Holiday Underscores Labor Issues
Worker Institute associates shared expertise this week on labor actions linked to the upcoming Thanksgiving holiday.
Kate Bronfenbrenner, director of ILR’s Labor Research Education, discussed how Black Friday has grown in the past three years as a key day in the push for low-wage worker rights.
Art Wheaton and Ken Margolies discussed this week’s airline worker strike and the significance of its pre-Thanksgiving timing.
Margolies, who spent much of his career in the labor movement working for the Service Employees International Union and the Association of Flight Attendants, said that by going on strike against the airlines– instead of private contractors – workers are turning competition to their advantage.
“A strike by contracted airport workers challenges the traditional concept of ‘who is the employer’ and seeks to turn competition to their advantage. Traditionally, workers negotiate with their employer, in this case the private contractors, who clean airplanes and provide other services to airlines.”
“However, competition between contractors makes it impossible for any one of them to raise wages, even if they are inclined to do so. Following a strategy that worked well for janitors in many cities, the Service Employees International Union seeks to take wages out of the competition by pressuring the airlines which hire the contractors to pay enough so the contractors can pay a minimum wage of $15 per hour.”
“If one private contractor raised wages alone, that contractor would not be able to bid successfully against contractors paying their workers less. That’s why the service union is putting pressure on all airlines to pay contractors enough to afford paying their workers a decent wage.”
“If one airline pledges to comply with the union’s demands, the union is likely to only strike contractors working for the non-complying airlines. That way competition between airlines will give complying airlines an advantage since their passengers will have less reason to worry about flight delays or cancellations.”

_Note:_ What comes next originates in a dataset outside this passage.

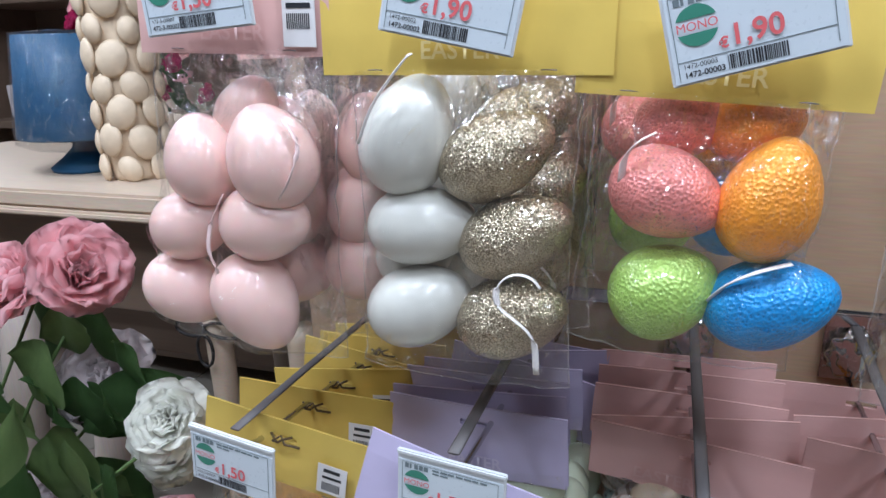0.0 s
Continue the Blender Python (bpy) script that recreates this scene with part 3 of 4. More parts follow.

“By striking before the busy holiday season, the service union will get a great deal of publicity, which workers hope will pressure airlines to essentially fund the increase in wages. The union probably hopes that by threatening and holding short strikes, fliers will worry that their flights may be late or cancelled.”
Wheaton, an ILR senior lecturer who has studied aerospace and the unions, says this publicity is not what the industry needs during the holidays and in light of the terrorist bombing of the Russian jet.
Wheaton said strikes around the holiday season and in the aftermath of the terrorist bombing of a Russian jet have serious implications for the airline industry.
Airport workers are paid less than fast food workers in New York and other states, he said, and major airports in this week’s strikes are staffed by large numbers of immigrants who may be unaware of U.S. labor laws around union organizing.
Union involvement with low-wage airport workers expands union involvement in the industry, he said. “Unions have helped protect passenger safety with pilots and flight attendants for decades.”
Bronfenbrenner, director of Labor Education Research at ILR and a senior lecturer at the school, said Black Friday reflects global economic trends and progress for low-wage workers.
“The growth and vulnerability of the precarious low-wage workforce is exemplified as employers across the board force workers to work every imaginable shift at night, weekends and holidays, with no posting, premium pay and usually no legally required breaks and overtime, safety protections or minimum wage.”
“This happens at the same time as the rest of the workforce, whose wages have stagnated for more than three decades, are lured to give up their family holidays by sale prices on consumer goods they otherwise could not afford.”
The positive news for workers is that Black Friday has also become a day the workers who suffer the most during Black Friday are those most likely “to stand up and make their voices heard with the support of community and consumer allies.”
Black Friday strikes and demonstrations for a $15 hourly wage and unionization have grown into an international movement that started in the United States in 2012.
The ‘Fight for $15’ has spread to every industry and sector of the economy, resulting in wage gains, legal victories and union organizing wins, Bronfenbrenner said.
“It is a huge and daunting struggle that these workers, worker centers and unions take on, but the very fact that they are actively engaging in this fight and making progress is a sign that the environment has shifted.”